_Requirement_.
Retype the whole listing, please, keeping every line exact and dropping the pictures.

_Data lines_.
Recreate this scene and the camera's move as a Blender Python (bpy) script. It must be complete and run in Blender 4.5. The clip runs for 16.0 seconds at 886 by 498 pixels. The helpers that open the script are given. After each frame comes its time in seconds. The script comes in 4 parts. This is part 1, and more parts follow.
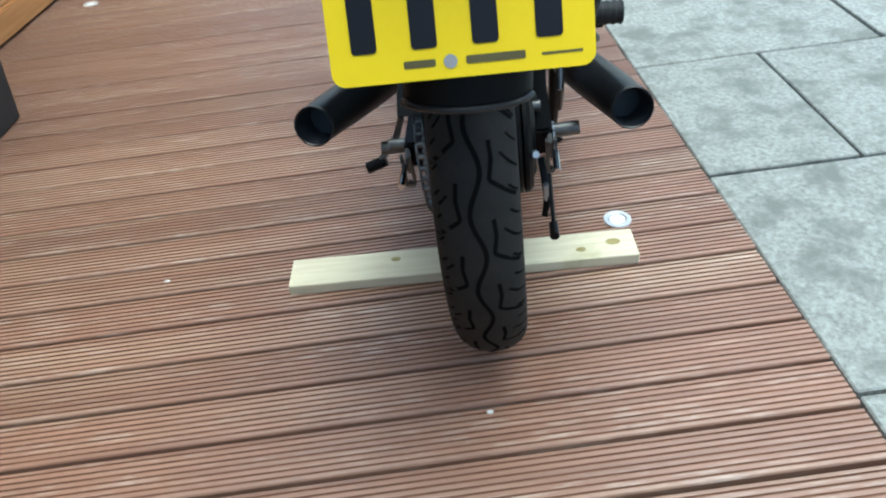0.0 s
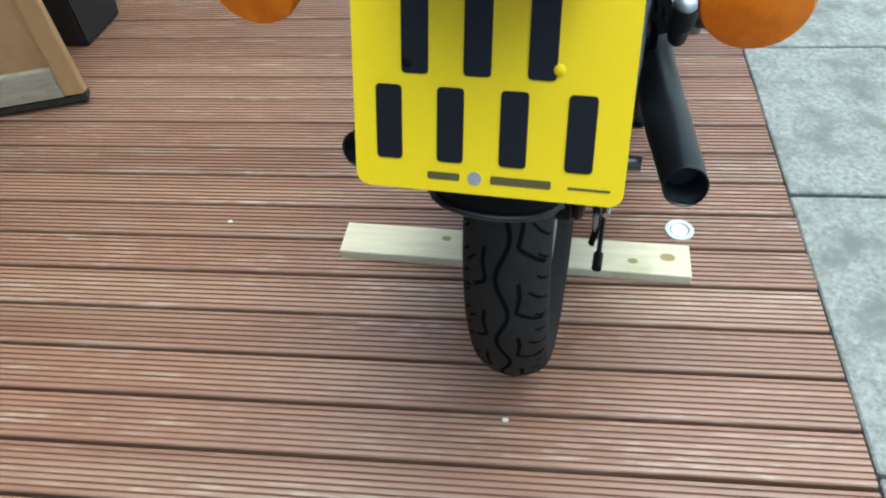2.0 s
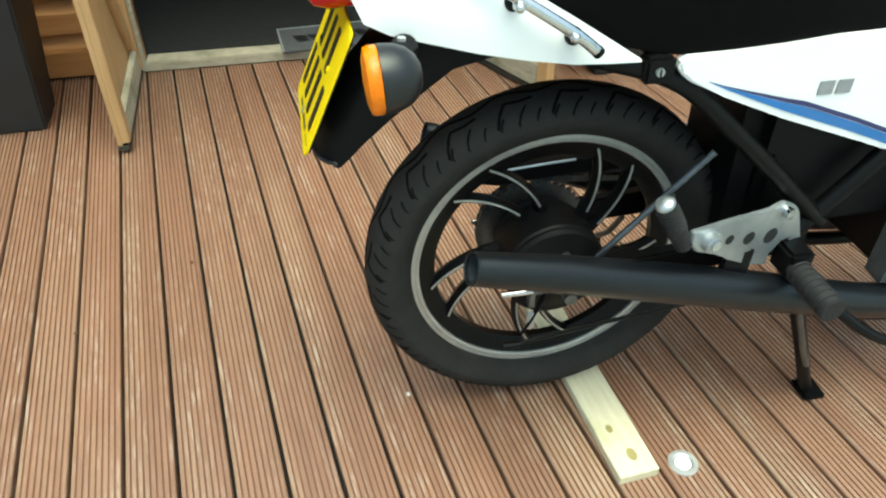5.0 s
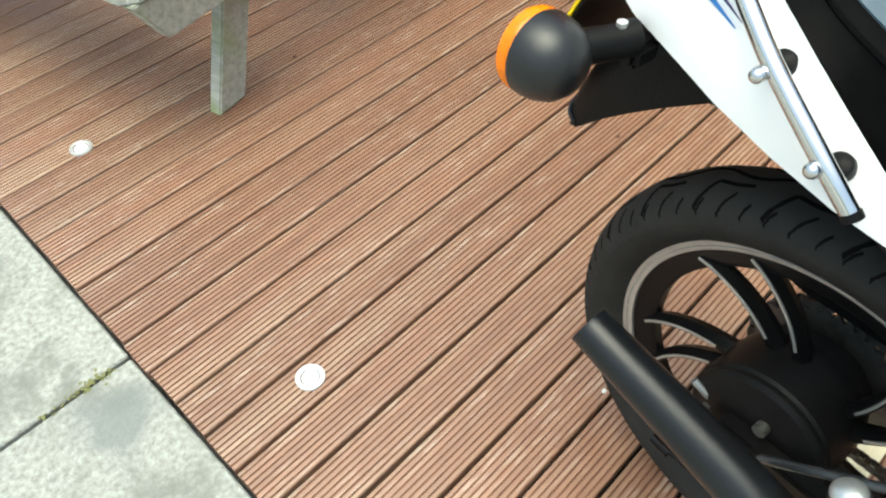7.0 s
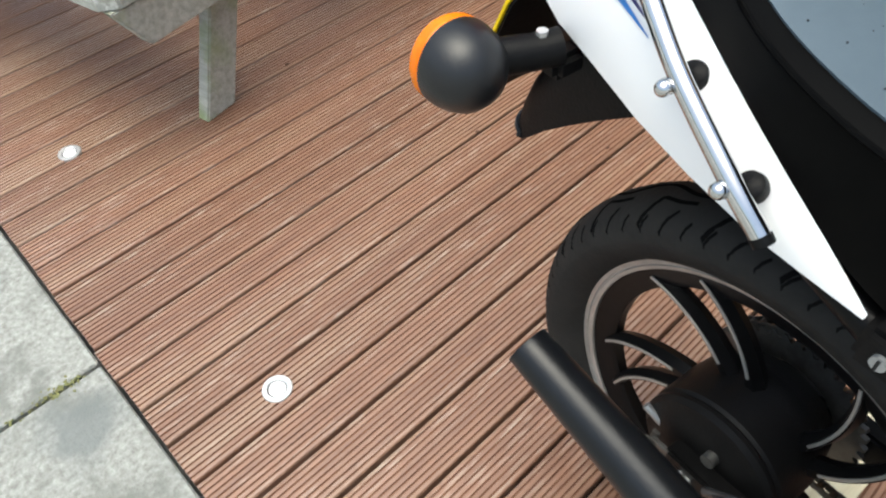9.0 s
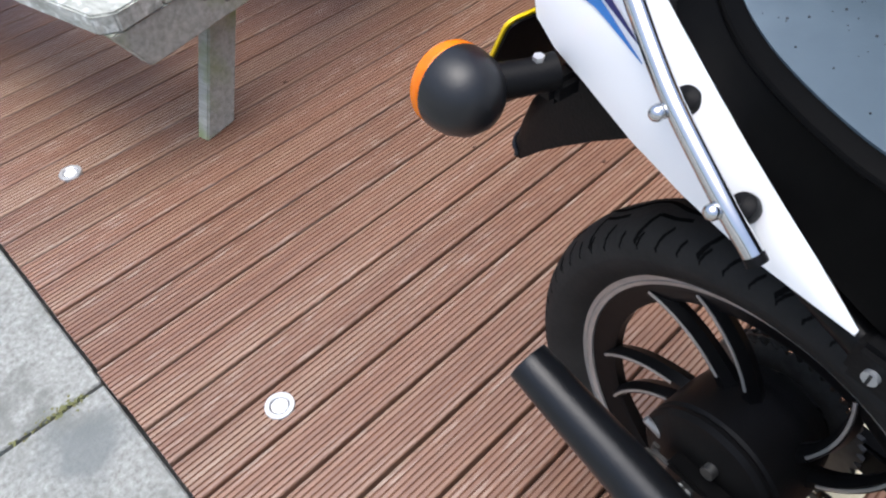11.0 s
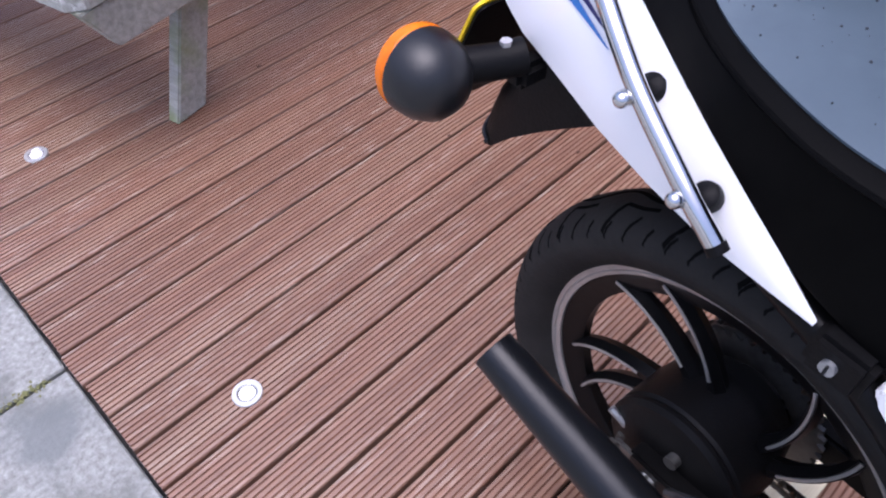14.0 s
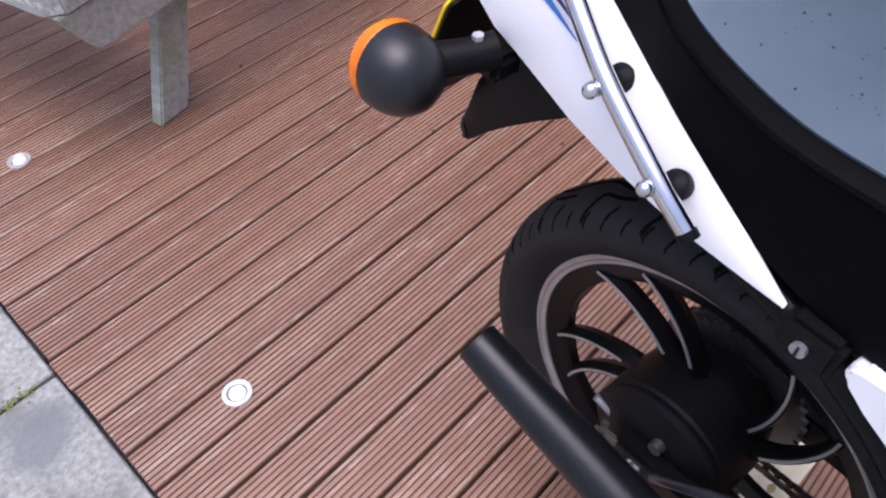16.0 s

_Written solution_.
Recreate this scene and the camera's move as a Blender Python (bpy) script. It must be complete and run in Blender 4.5. The clip runs for 16.0 seconds at 886 by 498 pixels. The helpers that open the script are given. After each frame comes its time in seconds. The script comes in 4 parts. This is part 1, and more parts follow.
0.0 s
2.0 s
5.0 s
7.0 s
9.0 s
11.0 s
14.0 s
16.0 s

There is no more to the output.